Khalil, who finished graduate studies at Columbia in December, was a leading organizer for the Columbia protest movement. Columbia protesters held disruptive demonstrations on campus starting soon after the Hamas attack on Israel in October 2023, that have continued into recent weeks. Protesters have openly endorsed violence and US-designated terror groups, and Jewish and Israeli students and faculty have said the activists created a hostile and discriminatory environment. A university task force reported “crushing” discrimination against Jews and Israelis on campus.

Rhetorical support for US-designated terrorist groups is protected under the First Amendment if it is not coordinated with terrorists. Discriminatory harassment, targeted threats and incitement to imminent violence are not covered by free speech protections.

Columbia protests have also seen unlawful conduct including property damage and vandalism.

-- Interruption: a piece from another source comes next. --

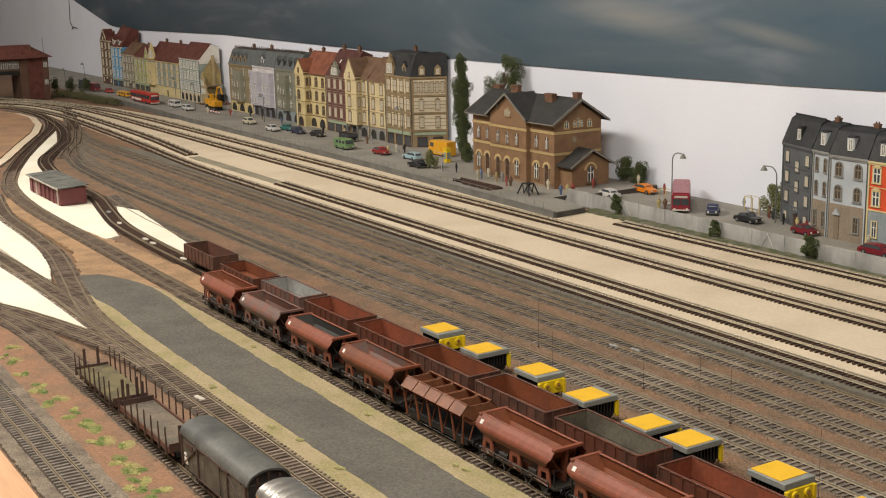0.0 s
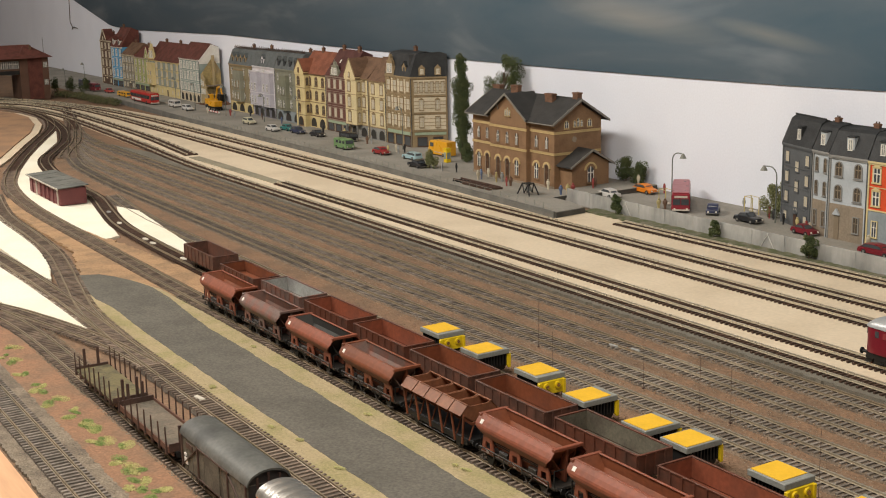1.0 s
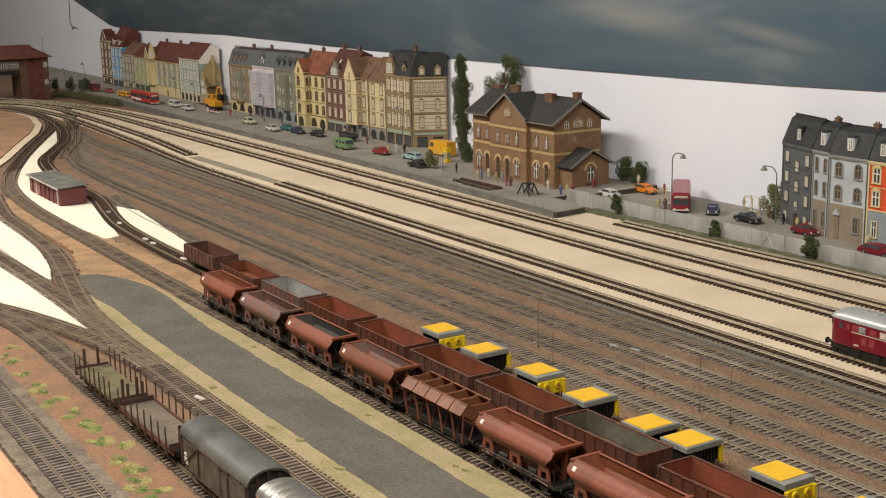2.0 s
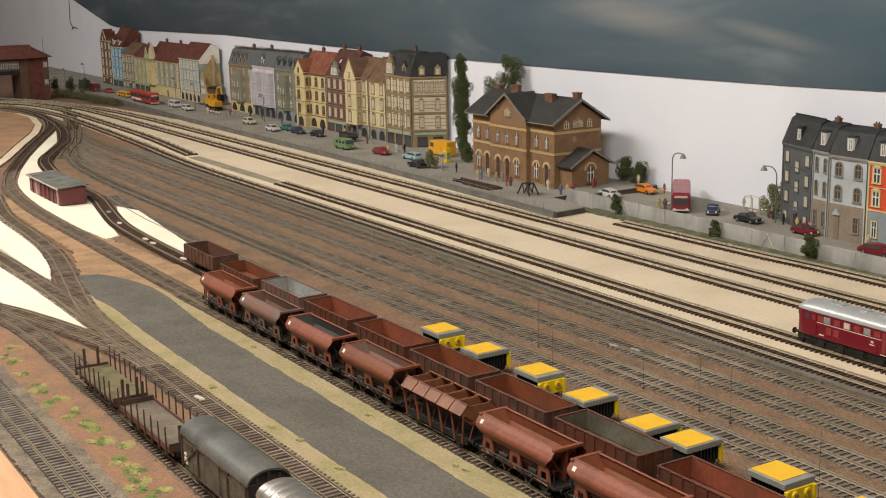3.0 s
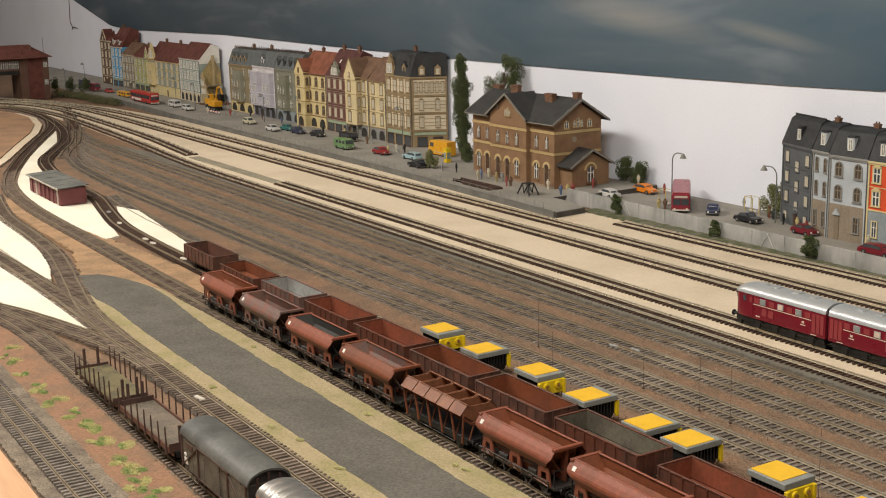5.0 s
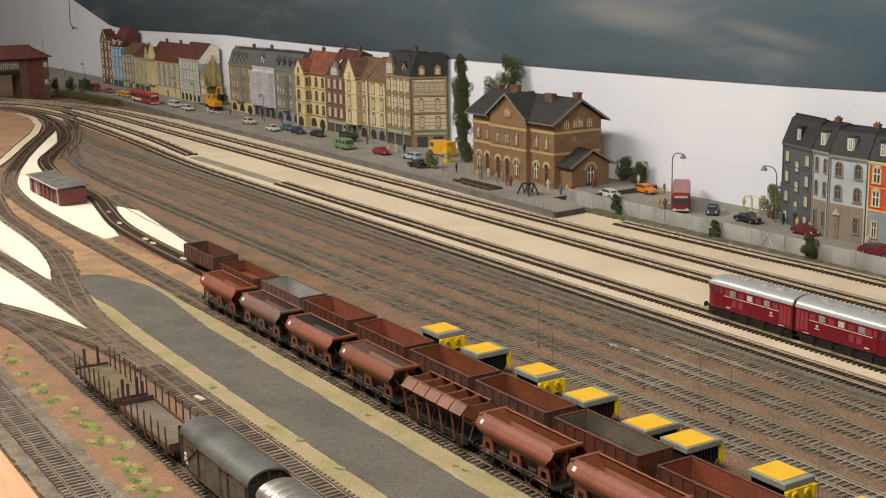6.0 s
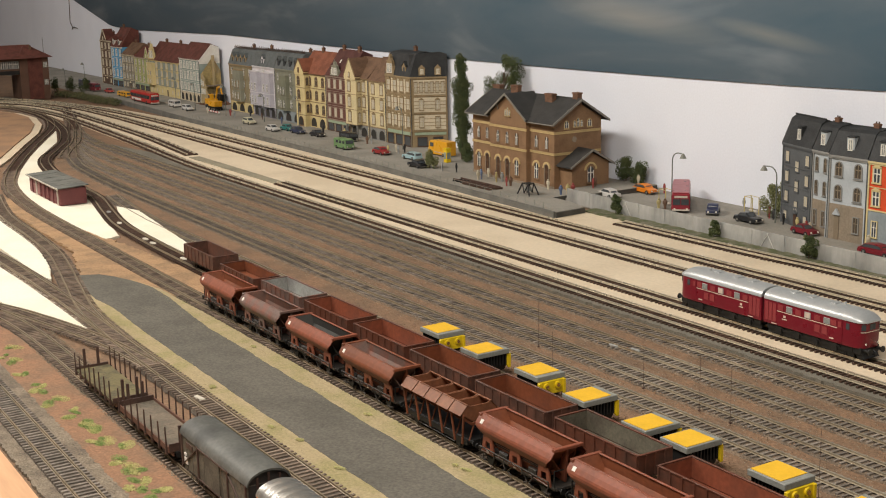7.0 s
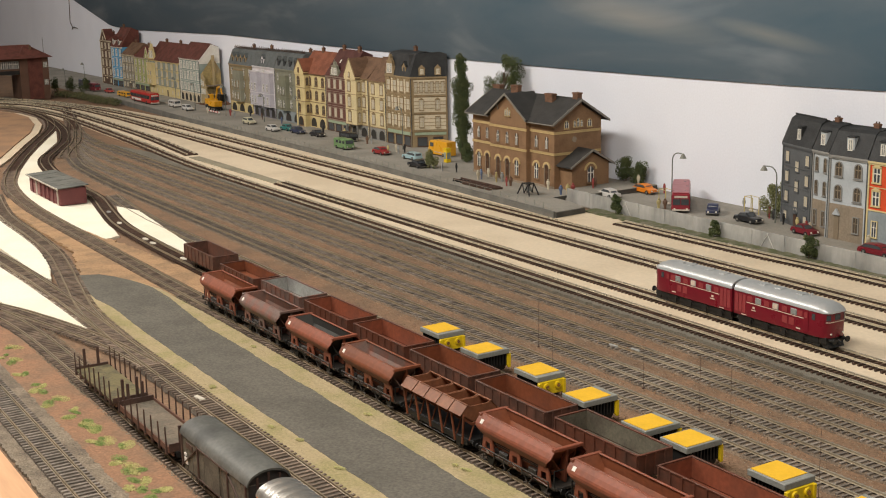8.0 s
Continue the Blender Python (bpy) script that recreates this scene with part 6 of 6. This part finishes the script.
for mx, my, mh in ((-1.1, 0.694, 0.05), (-1.03, 0.7545, 0.05), (-0.925, 0.694, 0.052), (-0.865, 0.7545, 0.05), (-0.79, 0.7545, 0.048), (-0.752, 0.7545, 0.05), (-0.6, 0.694, 0.055)):
    thin_mast(mx, my, mh)


# ---- figurines: plain one-piece shapes ----
def figurine(x, y, z, col, k):
    rng = random.Random(k)
    s = Shape()
    h = rng.uniform(0.0165, 0.0185)
    rows = [(0.0, 0.0022, 0.0012), (0.1, 0.0019, 0.0011), (0.44, 0.0024, 0.0016), (0.5, 0.0036, 0.0019), (0.66, 0.0038, 0.0021), (0.8, 0.0034, 0.0018), (0.835, 0.0014, 0.0013), (0.87, 0.0018, 0.0018), (0.94, 0.0019, 0.0019), (1.0, 0.0008, 0.0008)]
    s.loft([[Vector((a * math.cos(t), b * math.sin(t), u * h)) for t in [2 * math.pi * i / 10 for i in range(10)]] for u, a, b in rows])
    ob = new("figurine", s.mesh("figurine", col, smooth=True))
    ob.matrix_world = pose(x, y, z, 0, 0, rng.uniform(0, 360))
    tagged(ob, "small plain painted figurine standing on the pavement", "figurine", "figurines in the town")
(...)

Khalil’s detention is part of a broader crackdown on anti-Israel campus activism by the Trump administration, which says the protests infringe on civil rights protections for Jews. The administration cut $400 million in funding to Columbia, warned 60 universities they are under investigation for antisemitism, and a federal antisemitism task force plans to visit 10 campuses around the country, including Columbia.